Asia Pacific Joint A
ニコラ フェネッティー
 あ、楽屋にシドニーの二コラさんが…よっしゃ〜、突撃インタビュー!小山:「ショーの手応えは?」 ニコラ:「運営のシステムがきちんとしていて、驚くほどスムーズにショーが出来たし、お客さんの反応もよかった」 小山:「初めて大阪に来られた印象は?」 ニコラ:「ニューヨークのような人なつっこさを感じるね。それに関西空港も、町並も、建物も立派で、町全体がクリーンだ。シドニー五輪の経験から判断すると、2008年のオリンピックはパリでも北京でもなく、大阪に決まりだよ」
小山:(内心、不安やけど)「ホンマニ〜? サンキュー、ニコラ。アイ・ラヴ・ユー!!」

 さて2日目は、これまでの大コレ新人部門でデビューした京都の秋田秀樹さん、東京の石井康之さん、そして兵庫の田川朋子さん、の実力派若手3人によるジョイント・ショーに、地元のベテラン、いづみみちこさんの新作発表。
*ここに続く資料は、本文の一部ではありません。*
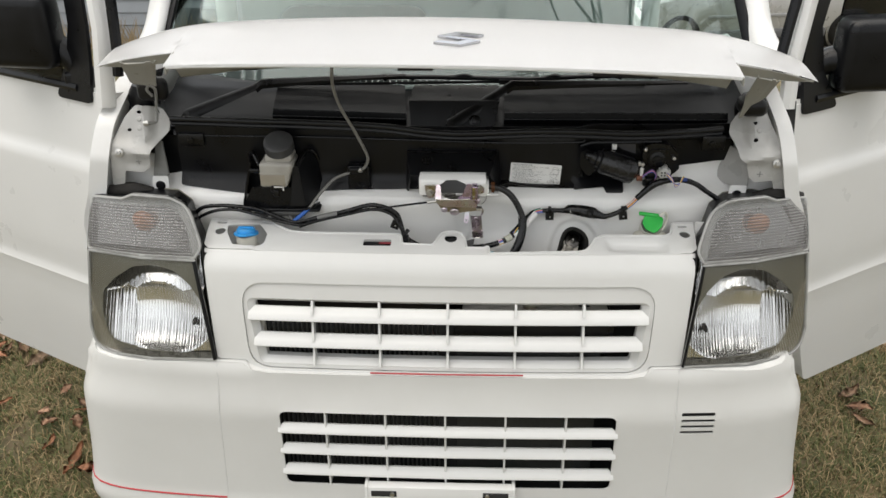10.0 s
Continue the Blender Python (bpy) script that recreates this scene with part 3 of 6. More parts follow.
def headlight(sign, label):
    lamp = part("headlight", bmesh.new(), M_HOUSE, truck, label)
    main = rounded([(0.4645, 0.6905), (0.60, 0.683), (0.70, 0.677), (0.732, 0.690), (0.738, 0.73), (0.718, 0.896), (0.60, 0.894), (0.492, 0.894)], [0.006, 0.08, 0.06, 0.04, 0.05, 0.004, 0.1, 0.004], 7)
    turn = rounded([(0.4925, 0.898), (0.60, 0.898), (0.7175, 0.900), (0.712, 0.991), (0.645, 0.993), (0.622, 1.003), (0.545, 1.001), (0.512, 0.984), (0.498, 0.966), (0.478, 0.918)], [0.004, 0.1, 0.004, 0.008, 0.006, 0.008, 0.045, 0.05, 0.05, 0.03], 7)
    ribbed = rounded([(0.497, 0.901), (0.60, 0.900), (0.7165, 0.902), (0.7105, 0.982), (0.645, 0.983), (0.548, 0.985), (0.518, 0.968), (0.506, 0.942)], [0.004, 0.1, 0.004, 0.008, 0.1, 0.04, 0.03, 0.02], 7)

    def yaw(x):
        return 0.05 * sign * (x - 0.46)

    def at(off):
        return lambda x, z: (sign * (x - (0.045 if sign > 0 else 0.0) * max(0, x - 0.46)), lamp_y(x, z) + yaw(x) + off, z)

    def shrink(poly, k):
        c = sum(poly, V(0, 0)) / len(poly)
        return [c + (p - c) * k for p in poly]

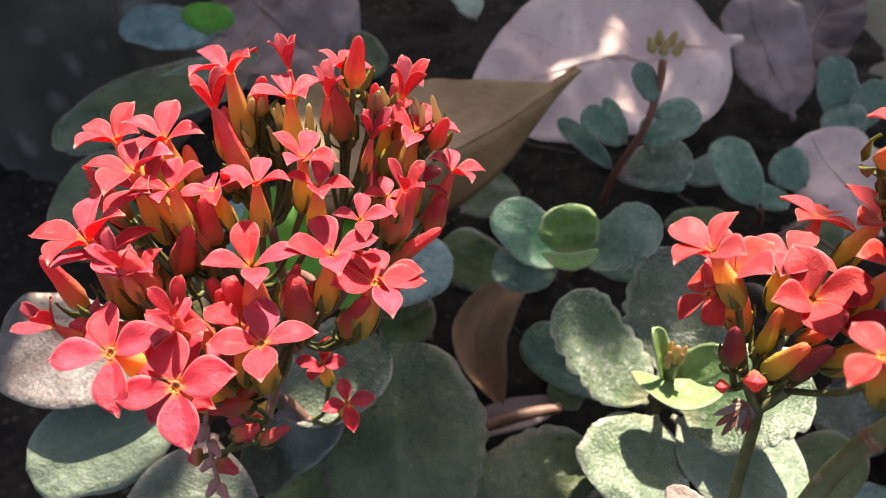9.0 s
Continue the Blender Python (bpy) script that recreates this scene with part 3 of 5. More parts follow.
# Dark trunk behind the bed.
def trunk_mesh():
    verts, faces, sides = [], [], 96
    spots = [(-0.03, 0.14), (0.03, 0.115), (0.12, 0.10), (0.3, 0.092), (0.6, 0.086), (1.2, 0.08)]
    levels = [(a + (b - a) * k / 8, ra + (rb - ra) * k / 8) for (a, ra), (b, rb) in zip(spots, spots[1:]) for k in range(8)] + [spots[-1]]
    for z, r in levels:
        for k in range(sides):
            a = 2 * math.pi * k / sides
            v = Vector((math.cos(a) * 4.5, math.sin(a) * 4.5, z * 9))
            ridge = 0.5 - abs(noise.noise(v)) * 1.4 + 0.35 * noise.noise(v * 2.7)
            q = r * (1 + 0.09 * math.sin(5 * a + 6 * z) + 0.11 * ridge)
            verts.append((q * math.cos(a), q * math.sin(a), z))
    for i in range(len(levels) - 1):
        for k in range(sides):
            b = (k + 1) % sides
            faces.append((i * sides + k, i * sides + b, (i + 1) * sides + b, (i + 1) * sides + k))
    return mesh_of("trunk", verts, faces, BARK)


tree = new("tree")
tree.location = (-0.36, 0.36, 0)
tagged(tree, "dark rough tree trunk behind the flower bed", "tree")
piece("trunk", trunk_mesh(), tree, Matrix.Identity(4))

# ---- plants ----
plant_main = plant("kalanchoe", -0.08, 0.075, "flowering kalanchoe with coral-red heads on a forked stem", "flowering plant", "kalanchoes")
plant_second = plant("kalanchoe", -0.145, 0.107, "kalanchoe with a red flower head on a dark stem", "flowering plant", "kalanchoes")
rosette_open = plant("rosette_plant", -0.03, 0.11, "succulent rosette with speckled leaves and lime-green heart", "succulent", "young shoots")
rosette_small = plant("rosette_plant", -0.055, 0.165, "small blue-green succulent rosette with bright heart", "succulent", "young shoots")
shoot_green = plant("succulent_shoot", -0.11, 0.13, "shoot with bright green and blue-green leaves", "succulent", "young shoots")
shoot_grey = plant("succulent_shoot", 0.05, 0.13, "small dusty grey-green shoot on the soil", "succulent", "young shoots")
shoot_budding = plant("succulent_shoot", 0.07, 0.14, "shoot with pink buds and lime-green leaves", "succulent", "young shoots")
runner_red = plant("creeping_runner", 0.03, 0.1, "creeping reddish runner with small leaves and buds", "succulent", "young shoots")
shoot_far = plant("succulent_shoot", -0.04, 0.22, "upright blue-green shoot with a closed bud", "succulent", "young shoots")
shoot_dark = plant("succulent_shoot", 0.05, 0.26, "shaded blue-green shoot among dead leaves", "succulent", "young shoots")
shoot_back = plant("succulent_shoot", -0.2, 0.25, "shaded shoot with blue-grey leaves by the trunk", "succulent", "young shoots")
undergrowth = plant("ground_shoots", -0.05, 0.15, "dark shaded leaves low between the shoots", "succulent", "young shoots")
HUB_A, HUB_C, HUB_R = Vector((0.0112, 0.0893, 0.1270)), Vector((-0.0182, 0.0890, 0.1190)), Vector((0.0355, 0.0805, 0.1060))
HUB_H, HUB_S = Vector((-0.108, 0.1, 0.102)), Vector((-0.1108, 0.0952, 0.084))
FORK = [Vector(p) for p in ((0.0112, 0.0888, 0.1438), (0.0033, 0.0948, 0.138), (-0.0039, 0.071, 0.1449), (0.0126, 0.0725, 0.1344), (-0.0011, 0.0861, 0.134), (0.0019, 0.0808, 0.1463), (0.0058, 0.0656, 0.1429), (0.0033, 0.1036, 0.1385), (0.0083, 0.0851, 0.132), (-0.0208, 0.0910, 0.1235), (-0.0172, 0.0945, 0.1225), (-0.0150, 0.0900, 0.1240), (0.0352, 0.0708, 0.1108), (0.0287, 0.0868, 0.1286), (0.0332, 0.0802, 0.1166), (0.0309, 0.081, 0.1237), (0.0285, 0.0742, 0.1258), (0.0257, 0.066, 0.118), (-0.1203, 0.0981, 0.118), (-0.109, 0.1104, 0.1255), (-0.0971, 0.1171, 0.124), (-0.0939, 0.1101, 0.115), (-0.109, 0.0979, 0.122), (-0.0997, 0.092, 0.1167), (-0.1114, 0.0874, 0.116), (-0.1082, 0.0846, 0.094), (-0.1049, 0.0935, 0.078))]
# Flowering plant with the tall forked stem.
bloom(plant_main, (-0.0083, 0.0519, 0.1693), (-0.22, -0.21, 0.95), 36, 0.0073, "flat", FORK[2])
bloom(plant_main, (-0.0007, 0.0547, 0.1663), (-0.1, -0.15, 0.98), 12, 0.0076, "flat", FORK[6])
bloom(plant_main, (0.0134, 0.0496, 0.1657), (0.11, -0.26, 0.96), 7, 0.0066, "flat", FORK[6])
bloom(plant_main, (-0.0164, 0.0572, 0.1706), (-0.34, -0.1, 0.94), 17, 0.0057, "cup", FORK[2])
bloom(plant_main, (-0.0262, 0.0990, 0.1402), (-0.28, 0.12, 0.95), 47, 0.0080, "cup", FORK[9])
bloom(plant_main, (-0.0141, 0.0990, 0.1360), (0.05, -0.30, 0.95), 22, 0.0084, "cup", FORK[11])
bloom(plant_main, (-0.0163, 0.1066, 0.1368), (-0.02, 0.10, 0.99), 60, 0.0074, "flat", FORK[10])
bloom(plant_main, (-0.0083, 0.1222, 0.1310), (0.12, 0.35, 0.93), 50, 0.0068, "flat", FORK[10])
bloom(plant_main, (-0.0292, 0.0972, 0.1368), (-0.75, -0.10, 0.65), 20, 0.0062, "flat", FORK[9])
bloom(plant_main, (-0.0105, 0.0962, 0.1335), (0.25, -0.30, 0.92), 30, 0.0062, "shut", FORK[11])
bloom(plant_main, (-0.0060, 0.0893, 0.1395), (0.40, -0.25, 0.88), 15, 0.0078, "cup", FORK[11])
bloom(plant_main, (-0.0030, 0.1140, 0.1400), (0.30, 0.15, 0.94), 35, 0.0074, "flat", FORK[10])
bloom(plant_main, (-0.0045, 0.1005, 0.1430), (0.30, 0.02, 0.95), 10, 0.0076, "cup", FORK[11])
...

中でも田川さんは、無難にまとめよとしてた去年11月と違うて、赤や黄色、緑などの思い切った原色を使った今回の作品に自信が感じられます。この大コレから、また新たなスターが生まれそうな予感…。それから、いづみさん。彼女には熱狂的なファンが多いから、もうその熱気だけで押し倒されそうです。いづみさんの大好きなカサブランカの香りが会場一杯に広がって、大コレもいよいよクライマックスに。

 最終日の取りはやっぱり大コレのリーダー、コシノヒロコさんのコレクション。絵柄を浮き出させる特殊加工でドレスに花鳥風月を描いたり、折り紙のように立体的な服など、流行を超越した独特の風格を漂わせる100点あまりの作品に、観客はみんな、うっとり。コシノさんのデザインは、洗練された美しさの中にも、どこか遊び心というか、お客さんへのサービス精神が入ってるのが人気の秘密やろな、と思います。ショーの最中、後ろで立ち見をしてる私に「ここから、全然見えへんねぇ…」とささやく声。振り向いたらなんとコシノさんご本人。慌てて脇に寄ると「私はええねん。立ってはるお客さんが気の毒やと思て」とニコニコ。ほんまに気さくな大阪人です。

 これで大コレの全日程が終了しました。お客さんたちの表情をお伝えしましょう。ショーの前は会場入りするのも、皆さん、おずおず、バタバタしてはりました。それが、175cm以上もあるモデルさんたちが、美しい衣装をまとって華麗に歩く姿を堪能した後では、瞳はキラキラ、背筋をピンと伸ばして、なぜか一様にモデルウォーキングで、颯爽と会場を後にされています。

 大阪のファッションは派手でケバケバしいとか、大阪は文化不毛の地やとか、いろんなご批判をいただきますが、ここ、大コレの会場は、美しいものには素直に感動し、上手にお洒落を楽しめる人たちでほんまに賑わっていました。大阪は、誰もがファッションを身近に楽しめる素敵な町です。11月に開かれる次回、「2002年春夏大阪コレクション」は、ヨーロッパからもデザイナーが参加するなど、さらに規模を拡大して行われる予定です。
 以上、大コレの現場から小山がお伝えしました。